- Native name: کمال متین الدین
- Born: 1926 British India
- Died: 5 February 2017 (aged 90–91) Rawalpindi, Punjab, Pakistan
- Allegiance: Pakistan
- Branch: Pakistan Army
- Service years: 1947–1981
- Rank: Lieutenant general
- Conflicts: Indo-Pakistani War of 1947–1948 Indo-Pakistani War of 1965 Indo-Pakistani War of 1971
- Alma mater: Indian Military Academy Canadian Army Command and Staff College
- Other work: Defence analyst; military historian;

= Kamal Matinuddin =

Kamal Matinuddin ( 1926–2017) was a Pakistani general, diplomat, and military historian. He authored works primarily on Pakistan's foreign policy, nuclear policy, and military history.

==Early life==
Kamal Matinuddin was born in 1926 to an Urdu speaking family of Hyderabad Deccan. He obtained his higher education from the University of Lucknow, before enrolling into the Indian Military Academy in 1946.

==Military career==
Following Pakistan's independence in 1947, Matinuddin was commissioned as a gunner in the 7th Field Regiment of the Royal Pakistan Artillery.
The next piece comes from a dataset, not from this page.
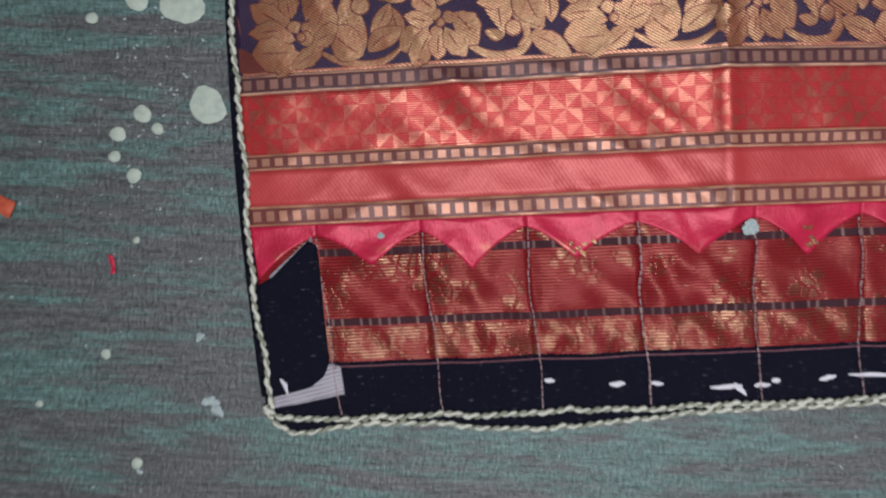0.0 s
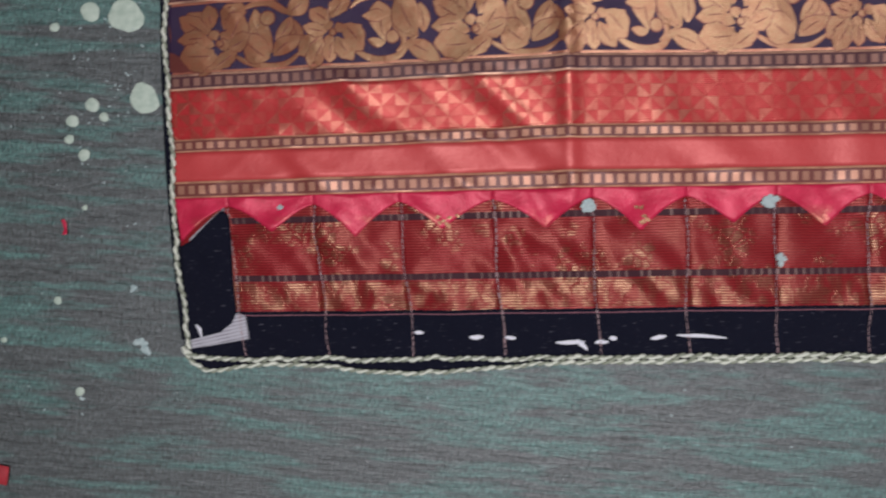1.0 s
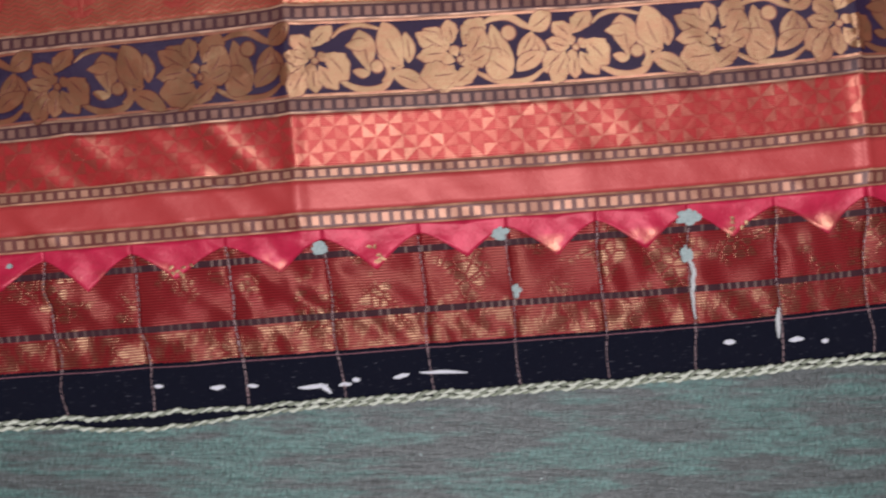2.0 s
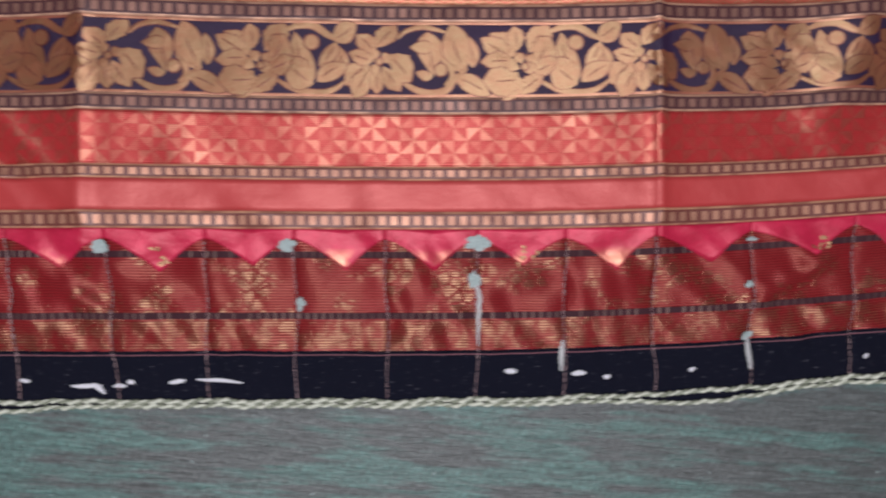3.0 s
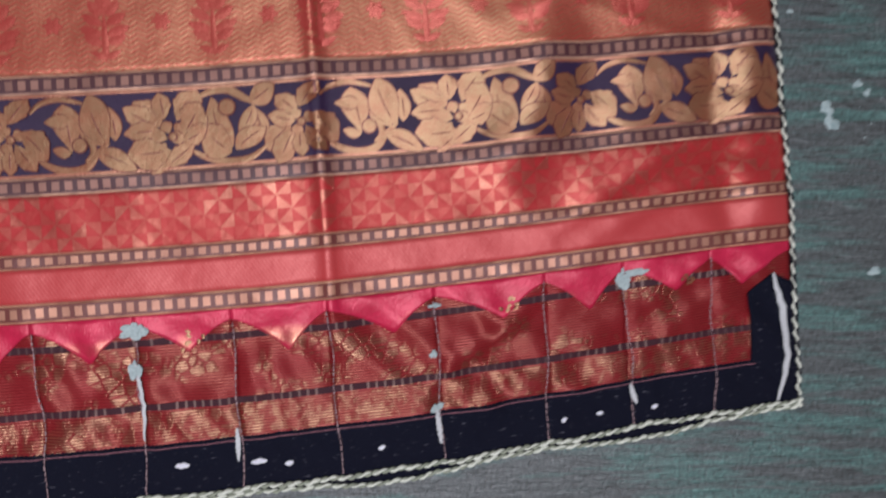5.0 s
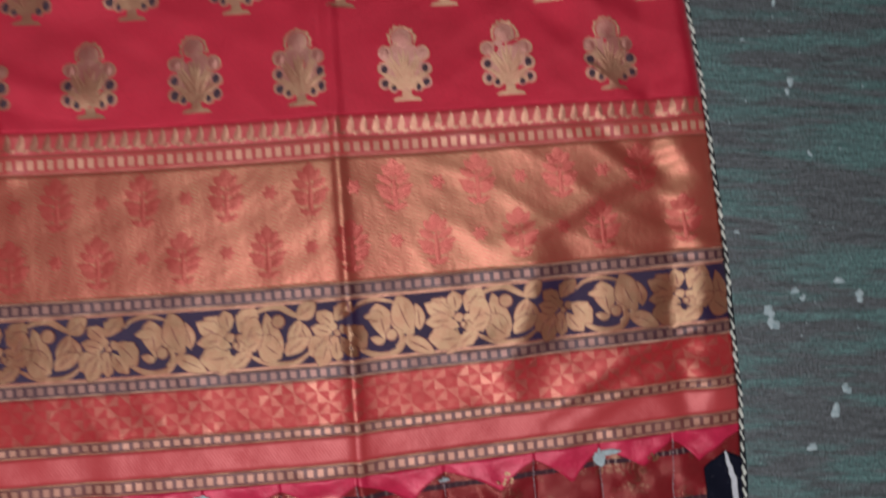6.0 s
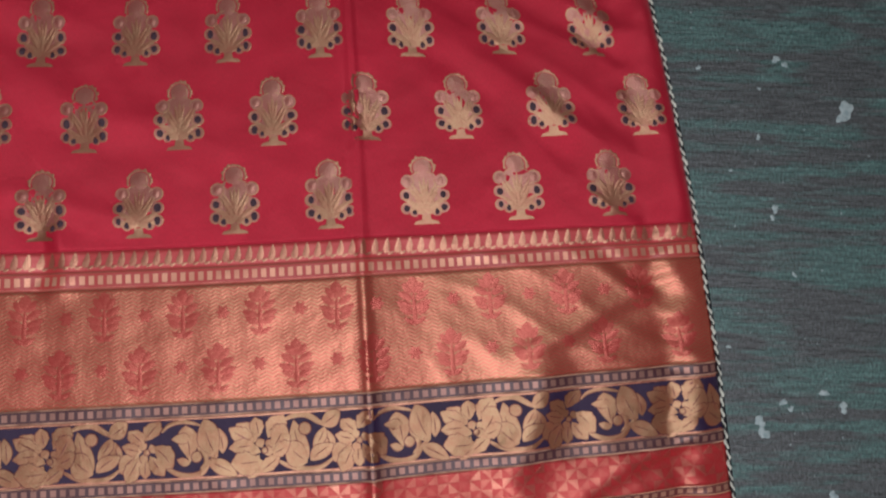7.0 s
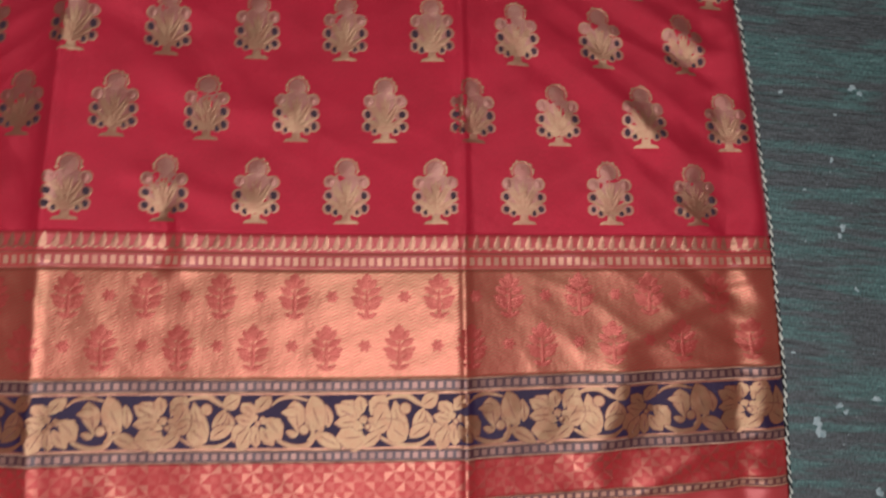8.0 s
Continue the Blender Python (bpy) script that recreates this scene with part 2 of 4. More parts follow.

He participated in the First Kashmir War, shelling enemy positions in the Bhimber sector. He studied at the Canadian Army Command and Staff College in Kingston, graduating in 1957. During his 34-year long service in the military, Matinuddin held various staff, instruction and command-related appointments, including heading an infantry division and assuming responsibility for operational planning as the Director General Joint Staff. He witnessed action in the Second Kashmir War and the 1971 War. In 1981, Matinuddin retired as a lieutenant-general from the Pakistan Army.

==Diplomatic career==
After retiring from the army, Matinuddin joined the Foreign Service and was appointed as Pakistan's ambassador to Thailand. He also served as Pakistan's Permanent Representative to the United Nations Economic and Social Commission for Asia and the Pacific in Bangkok.

==Defence analysis==
Upon returning to Pakistan, Matinuddin became the director-general of the Islamabad-based think tank Institute of Strategic Studies. In his book Tragedy of Errors (1994), Matinuddin addressed, studied and wrote an eyewitness account of the political differences and causes which underpinned the secession of East Pakistan. The book was translated by Muhammad Sheraz Dasti into Urdu and republished in 2018 as Naslon Ne Sazaa Payi. As a defence analyst, he wrote extensively on the conflict in Afghanistan and on Pakistan's nuclear weapons programme.

==Works==
- Leo E. Rose (1989). "Beyond Afghanistan: The Emerging U.S.–Pakistan Relations"
- Kamal Matinuddin (1991). "Power Struggle in the Hindu Kush: Afghanistan 1978–1991"
- Kamal Matinuddin (1994). "Tragedy of Errors: East Pakistan Crisis, 1968–1971"
- Kamal Matinuddin (1999). "The Taliban Phenomenon: Afghanistan 1994–1997"
- Kamal Matinuddin (2002). "The Nuclearization of South Asia"

==Death==
Matinuddin died on 5 February 2017 at the Combined Military Hospital in Rawalpindi, aged 90 or 91. His funeral was held at the city's Race Course Ground.